The norms extended the “prescription” or statute of limitations for the abuse of a minor from ten to twenty years, until a minor alleging abuse turns 38, while renewing the Congregation for the Doctrine of the Faith’s (CDF) ability to waive the statute of limitations on a case-by-case basis. It treats the abuse of an adult without the use of reason as it does the abuse of a minor. It codifies the acquisition, possession, or distribution of pornography of children under 14 as a grave crime subject to the harshest penalties. It accelerates the process and simplifies the procedures for the formal removal of an abusive priest from the priesthood through a decree rather than a trial when the priest’s guilt is evident. It allows for Church tribunals to function more efficiently — and perhaps more effectively in trials of clerics accused of abuse — by allowing lay people to serve as judges and lawyers, provided that they have at least licenses (and not doctorates) in canon law. It gives the CDF the power to “sanate” or “clean up” any irregularities in the acts of diocesan tribunals, so that clerics guilty of the sexual abuse of minors will not get off on procedural technicalities. There was even the specification that the CDF now has the power — which formerly belonged only to the Pope — to judge cardinals, bishops and their equivalents. This means that the CDF not only can judge a prelate who has been guilty of the sexual abuse of minors, but also one, as canon law specifies, “who through culpable negligence illegitimately places or omits an act of ecclesiastical power, ministry or function with harm to another” (1389.2). The CDF now has the ability, in other words, to investigate and judge those bishops who may have culpably transferred priests they knew to be abusive or who failed to act when they became aware. These are all important, substantive changes.
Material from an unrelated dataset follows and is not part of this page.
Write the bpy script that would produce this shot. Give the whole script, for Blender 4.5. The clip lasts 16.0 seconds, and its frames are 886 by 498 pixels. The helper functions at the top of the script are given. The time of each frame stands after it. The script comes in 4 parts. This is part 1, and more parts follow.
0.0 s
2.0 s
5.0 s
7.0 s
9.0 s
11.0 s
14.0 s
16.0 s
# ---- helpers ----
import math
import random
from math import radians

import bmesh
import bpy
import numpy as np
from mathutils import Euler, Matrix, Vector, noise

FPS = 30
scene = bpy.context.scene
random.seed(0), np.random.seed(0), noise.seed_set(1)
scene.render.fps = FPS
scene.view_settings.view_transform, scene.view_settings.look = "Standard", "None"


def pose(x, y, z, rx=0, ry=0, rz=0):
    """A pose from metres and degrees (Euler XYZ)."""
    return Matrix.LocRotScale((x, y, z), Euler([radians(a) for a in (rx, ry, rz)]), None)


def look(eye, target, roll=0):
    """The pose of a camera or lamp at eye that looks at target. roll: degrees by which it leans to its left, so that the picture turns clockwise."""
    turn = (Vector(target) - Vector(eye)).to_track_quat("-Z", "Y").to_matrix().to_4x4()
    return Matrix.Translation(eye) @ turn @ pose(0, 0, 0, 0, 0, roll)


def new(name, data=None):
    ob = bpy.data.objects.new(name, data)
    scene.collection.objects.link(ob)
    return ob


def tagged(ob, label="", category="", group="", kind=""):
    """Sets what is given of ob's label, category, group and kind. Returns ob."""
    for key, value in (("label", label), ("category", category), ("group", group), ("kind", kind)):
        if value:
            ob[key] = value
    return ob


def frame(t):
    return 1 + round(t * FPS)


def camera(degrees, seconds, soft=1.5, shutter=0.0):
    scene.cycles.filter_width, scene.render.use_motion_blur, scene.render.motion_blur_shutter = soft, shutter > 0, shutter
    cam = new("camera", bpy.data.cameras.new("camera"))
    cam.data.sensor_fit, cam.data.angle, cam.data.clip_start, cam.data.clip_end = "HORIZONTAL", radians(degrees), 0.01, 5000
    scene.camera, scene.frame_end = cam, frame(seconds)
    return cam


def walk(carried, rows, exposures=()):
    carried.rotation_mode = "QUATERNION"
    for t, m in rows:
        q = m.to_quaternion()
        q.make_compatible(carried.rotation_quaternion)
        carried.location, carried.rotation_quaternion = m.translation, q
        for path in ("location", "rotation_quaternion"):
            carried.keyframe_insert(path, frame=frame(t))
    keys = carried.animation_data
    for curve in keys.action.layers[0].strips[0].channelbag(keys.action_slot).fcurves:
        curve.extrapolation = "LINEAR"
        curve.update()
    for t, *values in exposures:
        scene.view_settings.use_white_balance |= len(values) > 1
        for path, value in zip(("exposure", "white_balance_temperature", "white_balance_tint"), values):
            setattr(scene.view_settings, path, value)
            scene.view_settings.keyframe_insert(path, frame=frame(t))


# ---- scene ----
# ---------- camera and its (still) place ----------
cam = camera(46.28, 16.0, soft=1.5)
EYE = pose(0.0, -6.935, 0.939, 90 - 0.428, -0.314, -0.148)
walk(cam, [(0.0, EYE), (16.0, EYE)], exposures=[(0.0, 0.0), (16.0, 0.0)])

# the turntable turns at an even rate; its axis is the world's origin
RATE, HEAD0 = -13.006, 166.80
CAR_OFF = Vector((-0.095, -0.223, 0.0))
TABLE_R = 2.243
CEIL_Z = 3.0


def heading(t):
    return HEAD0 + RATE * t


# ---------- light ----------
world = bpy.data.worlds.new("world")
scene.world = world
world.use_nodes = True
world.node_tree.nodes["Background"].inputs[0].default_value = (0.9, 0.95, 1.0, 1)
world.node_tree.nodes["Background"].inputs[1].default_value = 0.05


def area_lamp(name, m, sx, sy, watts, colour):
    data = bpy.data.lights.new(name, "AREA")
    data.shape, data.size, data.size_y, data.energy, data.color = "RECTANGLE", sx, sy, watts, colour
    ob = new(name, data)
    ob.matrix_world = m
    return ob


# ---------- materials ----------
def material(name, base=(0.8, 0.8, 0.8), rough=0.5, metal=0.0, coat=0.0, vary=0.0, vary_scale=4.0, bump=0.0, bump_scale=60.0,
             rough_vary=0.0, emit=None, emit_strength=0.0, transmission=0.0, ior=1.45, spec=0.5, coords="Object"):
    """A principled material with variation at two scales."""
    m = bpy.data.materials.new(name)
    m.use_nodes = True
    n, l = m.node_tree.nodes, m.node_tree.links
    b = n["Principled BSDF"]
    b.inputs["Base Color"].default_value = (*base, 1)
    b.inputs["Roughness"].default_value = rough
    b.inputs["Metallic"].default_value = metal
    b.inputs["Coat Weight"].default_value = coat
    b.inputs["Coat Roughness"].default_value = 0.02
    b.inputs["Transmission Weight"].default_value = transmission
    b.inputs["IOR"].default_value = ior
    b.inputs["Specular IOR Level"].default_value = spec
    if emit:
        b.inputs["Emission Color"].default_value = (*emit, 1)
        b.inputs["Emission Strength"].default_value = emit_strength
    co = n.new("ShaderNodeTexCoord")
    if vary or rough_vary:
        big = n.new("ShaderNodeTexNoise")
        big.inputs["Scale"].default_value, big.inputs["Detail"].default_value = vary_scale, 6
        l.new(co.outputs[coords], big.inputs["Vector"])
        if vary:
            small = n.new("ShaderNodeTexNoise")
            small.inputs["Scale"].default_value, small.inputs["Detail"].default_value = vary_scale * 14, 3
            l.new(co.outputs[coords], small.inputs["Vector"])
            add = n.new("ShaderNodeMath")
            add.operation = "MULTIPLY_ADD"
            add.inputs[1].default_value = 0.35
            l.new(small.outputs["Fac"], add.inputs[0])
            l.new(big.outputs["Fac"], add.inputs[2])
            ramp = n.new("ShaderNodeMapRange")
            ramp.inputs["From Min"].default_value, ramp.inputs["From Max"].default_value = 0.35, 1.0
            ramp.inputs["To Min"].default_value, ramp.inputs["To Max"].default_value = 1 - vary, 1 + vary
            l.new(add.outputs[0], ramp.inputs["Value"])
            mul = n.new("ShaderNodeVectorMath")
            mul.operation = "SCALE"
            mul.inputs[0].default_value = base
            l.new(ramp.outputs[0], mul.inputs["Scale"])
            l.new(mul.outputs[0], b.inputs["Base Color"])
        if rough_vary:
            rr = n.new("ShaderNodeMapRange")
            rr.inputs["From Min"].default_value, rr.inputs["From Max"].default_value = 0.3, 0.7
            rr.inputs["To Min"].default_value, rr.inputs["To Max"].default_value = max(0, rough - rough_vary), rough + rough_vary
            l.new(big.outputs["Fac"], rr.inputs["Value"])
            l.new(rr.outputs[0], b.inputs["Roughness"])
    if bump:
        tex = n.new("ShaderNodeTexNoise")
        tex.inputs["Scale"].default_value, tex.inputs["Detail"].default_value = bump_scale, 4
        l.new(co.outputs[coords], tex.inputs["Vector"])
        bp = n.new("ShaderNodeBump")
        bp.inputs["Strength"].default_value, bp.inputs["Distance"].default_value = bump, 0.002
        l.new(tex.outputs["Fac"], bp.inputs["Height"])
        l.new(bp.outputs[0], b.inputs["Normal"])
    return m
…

The headlines on July 15-16 all should have read, “Pope Benedict continues his crackdown on abuse.” They didn’t, however, because many segments of the secular media chose to make the story about another update that was made to the Church’s general norms on handling the gravest ecclesiastical crimes: the Vatican codified in the new revision of norms what Pope Benedict had decreed in 2007, that anyone who attempts to confer sacred ordination on a woman, or any woman who attempts to receive sacred ordination, is automatically excommunicated. Several of the headlines and stories pretended that the Catholic Church was implying that those who attempt to ordain women or women attempt to become Catholic priests — it is impossible for a woman validly to be ordained a Catholic priest — are the equivalent of child molesters. The Church wasn’t saying anything of the sort, as any objective and honest reporter or news organization should have recognized and recognized readily and easily. There was a three-fold effect of the deceitful spin, however: first, it took the focus off of the major improvements the Church was making with regard to handling the cases of the sexual abuse of minors; second, it implied that the Church was trying to “change the subject” from abuse to something else; and third, it sought to ridicule the Church’s teachings on the inadmissibility of women to the sacred priesthood, suggesting that the Church is handling the issue of the ordination of woman just as poorly as in many places it handled the clerical sexual abuse of minors.
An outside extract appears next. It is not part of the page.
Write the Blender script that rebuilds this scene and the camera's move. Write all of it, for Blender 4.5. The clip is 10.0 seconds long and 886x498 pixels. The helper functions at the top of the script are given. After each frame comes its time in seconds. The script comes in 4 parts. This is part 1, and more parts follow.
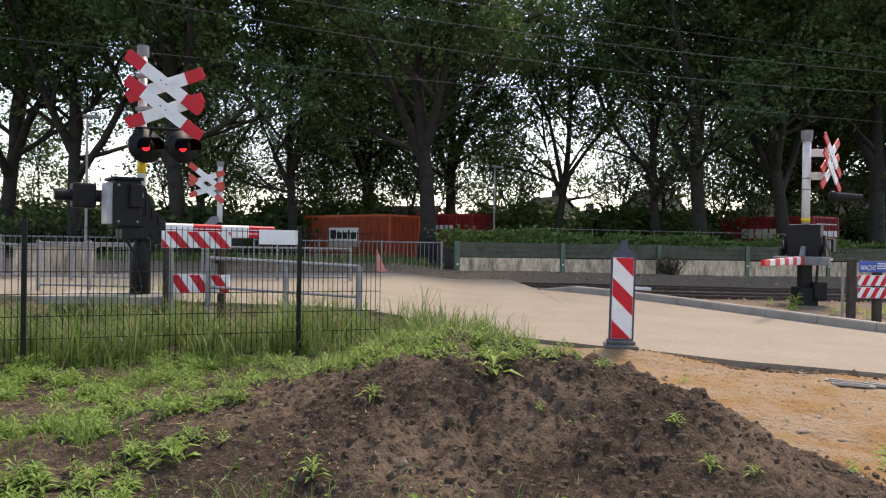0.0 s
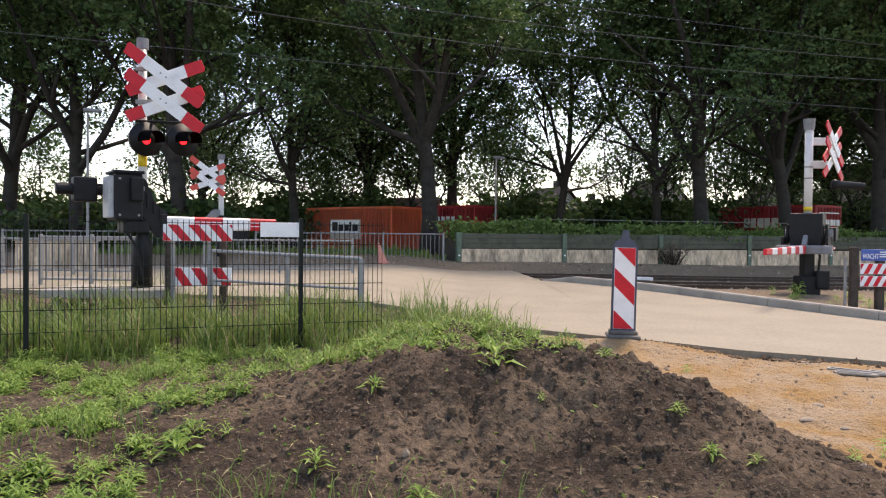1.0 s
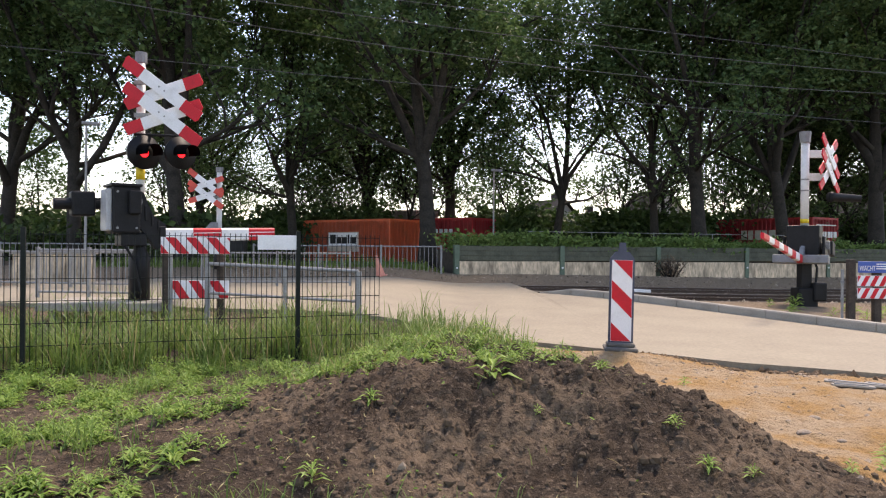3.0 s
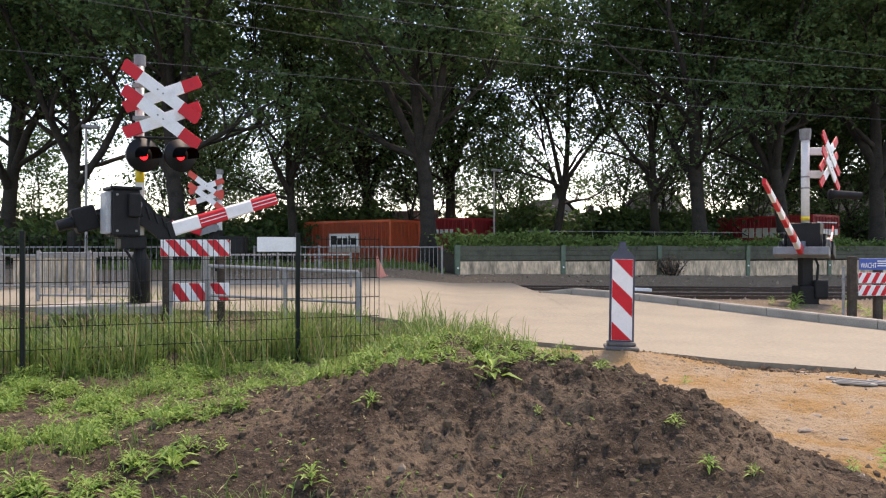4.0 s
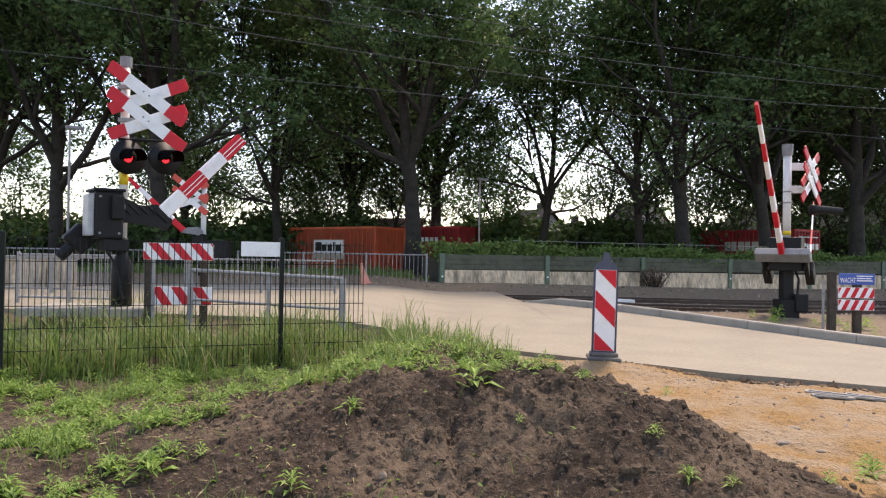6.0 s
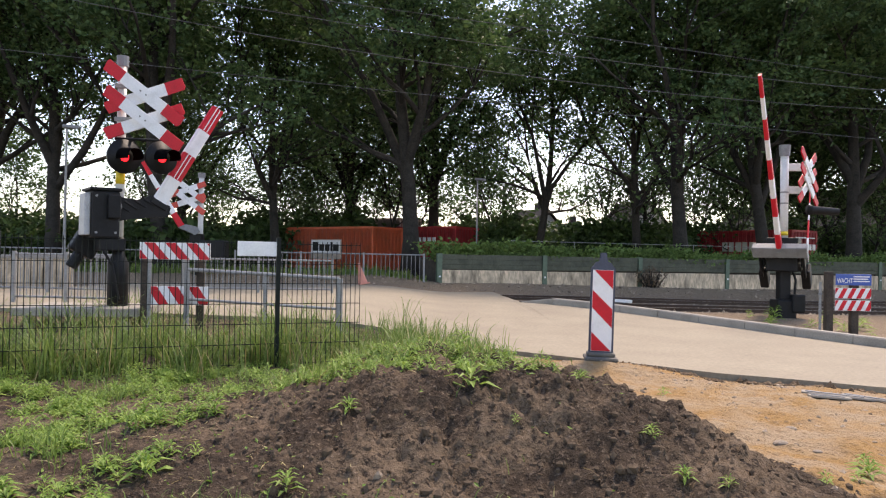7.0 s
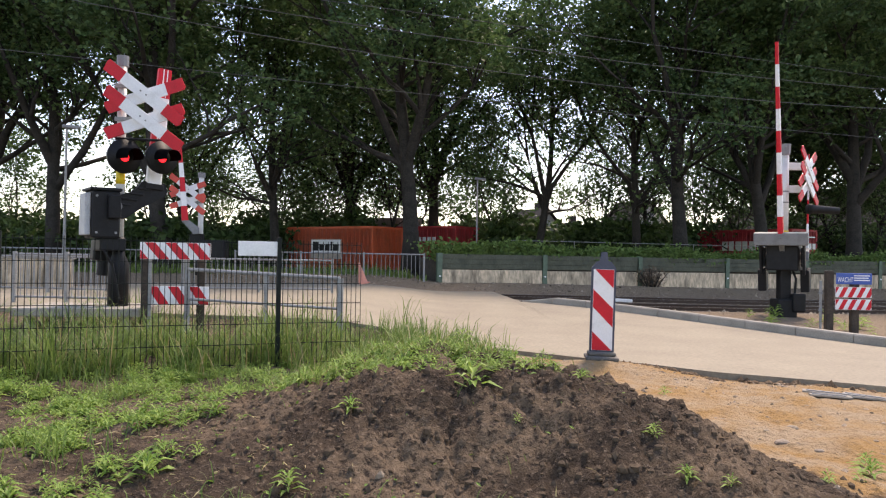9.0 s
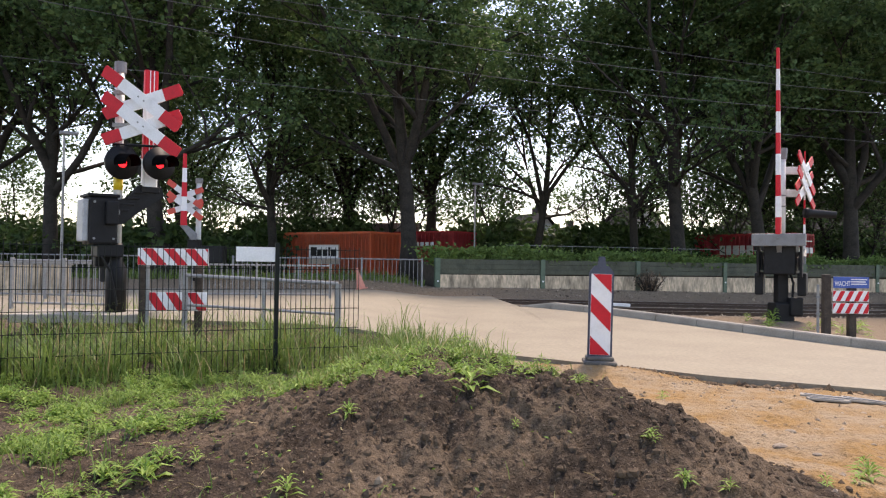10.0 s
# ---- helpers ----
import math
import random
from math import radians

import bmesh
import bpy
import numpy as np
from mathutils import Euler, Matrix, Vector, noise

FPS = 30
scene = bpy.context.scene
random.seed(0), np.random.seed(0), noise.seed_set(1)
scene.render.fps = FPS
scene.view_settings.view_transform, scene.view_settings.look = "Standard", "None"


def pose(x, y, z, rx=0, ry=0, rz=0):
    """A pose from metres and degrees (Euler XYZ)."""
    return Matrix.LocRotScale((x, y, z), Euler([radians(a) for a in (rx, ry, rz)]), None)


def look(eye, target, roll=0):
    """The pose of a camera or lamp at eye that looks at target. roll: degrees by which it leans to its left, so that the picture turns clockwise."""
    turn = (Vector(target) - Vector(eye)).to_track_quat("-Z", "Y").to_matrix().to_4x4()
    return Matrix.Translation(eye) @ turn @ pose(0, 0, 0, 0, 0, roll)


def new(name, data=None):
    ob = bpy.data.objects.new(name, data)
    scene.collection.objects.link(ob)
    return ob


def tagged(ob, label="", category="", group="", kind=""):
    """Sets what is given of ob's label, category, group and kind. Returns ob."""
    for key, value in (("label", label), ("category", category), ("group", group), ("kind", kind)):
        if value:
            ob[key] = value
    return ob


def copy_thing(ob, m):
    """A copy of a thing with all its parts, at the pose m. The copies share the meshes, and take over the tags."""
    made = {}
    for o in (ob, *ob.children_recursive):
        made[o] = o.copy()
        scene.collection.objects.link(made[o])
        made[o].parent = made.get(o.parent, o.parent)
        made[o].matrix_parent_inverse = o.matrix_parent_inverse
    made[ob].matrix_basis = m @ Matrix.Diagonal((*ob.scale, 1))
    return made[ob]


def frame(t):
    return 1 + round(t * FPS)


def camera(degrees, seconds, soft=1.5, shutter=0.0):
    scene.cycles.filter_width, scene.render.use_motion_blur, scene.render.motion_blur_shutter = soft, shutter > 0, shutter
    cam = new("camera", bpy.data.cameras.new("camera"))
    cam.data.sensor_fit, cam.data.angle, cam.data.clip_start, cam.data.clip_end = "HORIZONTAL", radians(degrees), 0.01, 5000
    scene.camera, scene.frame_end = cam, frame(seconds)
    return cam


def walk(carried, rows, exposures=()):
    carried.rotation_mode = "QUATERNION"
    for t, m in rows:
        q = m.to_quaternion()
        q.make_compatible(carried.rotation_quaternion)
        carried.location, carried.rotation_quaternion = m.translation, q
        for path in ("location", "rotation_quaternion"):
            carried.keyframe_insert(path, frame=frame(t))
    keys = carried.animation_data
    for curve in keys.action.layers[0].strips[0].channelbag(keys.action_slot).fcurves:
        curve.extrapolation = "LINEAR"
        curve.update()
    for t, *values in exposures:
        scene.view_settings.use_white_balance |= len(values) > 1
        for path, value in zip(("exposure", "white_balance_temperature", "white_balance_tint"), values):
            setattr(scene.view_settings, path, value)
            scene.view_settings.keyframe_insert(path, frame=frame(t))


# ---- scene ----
cam = camera(62.0, 10.0, soft=1.2)
walk(cam, [
    (0, look((-0.000, -0.000, 1.300), (-0.000, 10.000, 1.239), 0.90)),
    (0.5, look((0.001, 0.009, 1.295), (-0.009, 10.009, 1.173), 0.62)),
    (1, look((0.004, 0.007, 1.297), (-0.020, 10.005, 1.121), 0.50)),
    (1.5, look((0.004, 0.005, 1.300), (-0.017, 10.003, 1.147), 0.57)),
    (2, look((0.005, 0.001, 1.298), (-0.006, 10.001, 1.239), 0.68)),
    (2.5, look((0.007, -0.009, 1.298), (0.003, 9.991, 1.287), 0.65)),
    (4, look((0.029, 0.003, 1.301), (0.014, 10.003, 1.298), -0.02)),
    (4.5, look((0.027, -0.004, 1.300), (0.028, 9.996, 1.311), 0.22)),
    (5, look((0.030, -0.001, 1.300), (0.103, 9.999, 1.351), 0.45)),
    (5.5, look((0.026, -0.010, 1.299), (0.170, 9.988, 1.407), 0.76)),
    (7, look((0.038, 0.005, 1.295), (0.259, 10.002, 1.407), 1.04)),
    (7.5, look((0.036, -0.004, 1.297), (0.245, 9.993, 1.452), 1.11)),
    (8, look((0.029, 0.008, 1.292), (0.248, 10.004, 1.465), 1.32)),
    (8.5, look((0.026, -0.004, 1.296), (0.243, 9.993, 1.399), 1.12)),
    (9, look((0.029, 0.009, 1.294), (0.252, 10.006, 1.401), 0.96)),
    (9.5, look((0.028, 0.003, 1.296), (0.274, 9.999, 1.426), 0.85)),
    (10, look((0.029, 0.001, 1.295), (0.280, 9.997, 1.470), 0.79)),
], exposures=[(0, 1.18, 7700, 21), (0.8, 1.36, 7700, 21), (4, 1.41, 7700, 21), (10, 1.41, 7700, 21)])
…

The first thing that must be said in response is what the Vatican was genuinely doing: it was updating the Church’s norms for all of the most serious ecclesiastical crimes. The section on woman’s ordination was just one of 31 articles, 142 out of 4475 words, or approximately three percent of the document. The document did not involve only updates on the sexual abuse of minors and the ordination of woman, but sections on all types of other grave ecclesiastical crimes, whether they be against the faith (heresy, apostasy and schism), against the practice of the sacraments, or against morals (like the sexual abuse of minors). The section on crimes against the sacraments, into which the article on women’s ordination was inserted, was particularly lengthy. It included crimes against the Holy Eucharist, like desecrating the sacred host or the precious blood, a priest’s celebrating Mass without faculties or attempting to “concelebrate a Mass” with members of ecclesial communities who are not validly ordained priests or do not have a valid Eucharistic rite. It also included crimes against the Sacrament of Penance, like a priest’s breaking the seal of confession, soliciting sexual sins from penitents, absolving partners in sexual sins, hearing confessions when one does not have the faculties to do so, or a lay person’s pretending to be a priest and hearing confessions.

The context of the document should have communicated to a sincere reporter or reader that the Church considers the sexual abuse of minors as seriously as it does the gravest crimes against the sacraments and the faith and moral life of the Church. That was the Vatican’s intention in publishing the new norms on the sexual abuse of minors within the context of the most serious ecclesiastical crimes. A far more accurate headline would have been that the Church equates the moral desecration of a child — who is by baptism a temple of the Holy Spirit — with the desecration of the Lord himself in Holy Communion. It is true that the small section on woman’s ordination was new to the document, but the reason for this is historical: in the past, when the Church was putting together the list of the gravest crimes against faith, morals and the sacraments, the attempted ordination of women in the Catholic Church was unheard of. It is something that has only recently become an issue and this was the first new compilation of the Church’s graviora delicta since Pope Benedict made his 2007 decree.

That said, those who charge that the Vatican should have released only the new norms of clergy sexual abuse and waited to include them in a later publication of revised graviora delicta have a point, at least in terms of prudence. St. Thomas Aquinas wrote in the 13th century that everything is received according to the conditions of the recipient. The vast majority of Catholics and others receive their news about the Church through the secular media, and many in the secular media have repeatedly demonstrated that they are disposed to sensationalize their coverage of the Church, to downplay the efforts and success the Church has been making with respect to the clerical sexual abuse of minors, and to be downright hostile to the Church’s teachings on sexuality, abortion, and the inadmissibility of women to be priests. It is good, on the one hand, that Church leaders do not teach on the basis of opinion polls and hypersensitivity to the moral values of those of the secular journalistic world. On the other hand, Christ does call the children of the light to be as savvy as the children of the world (Lk 16:8) and one lesson that the Church as a whole needs to learn from this episode is that we need to be more conscious of the prism through which many in the secular media are prone to distort what the Church says and does.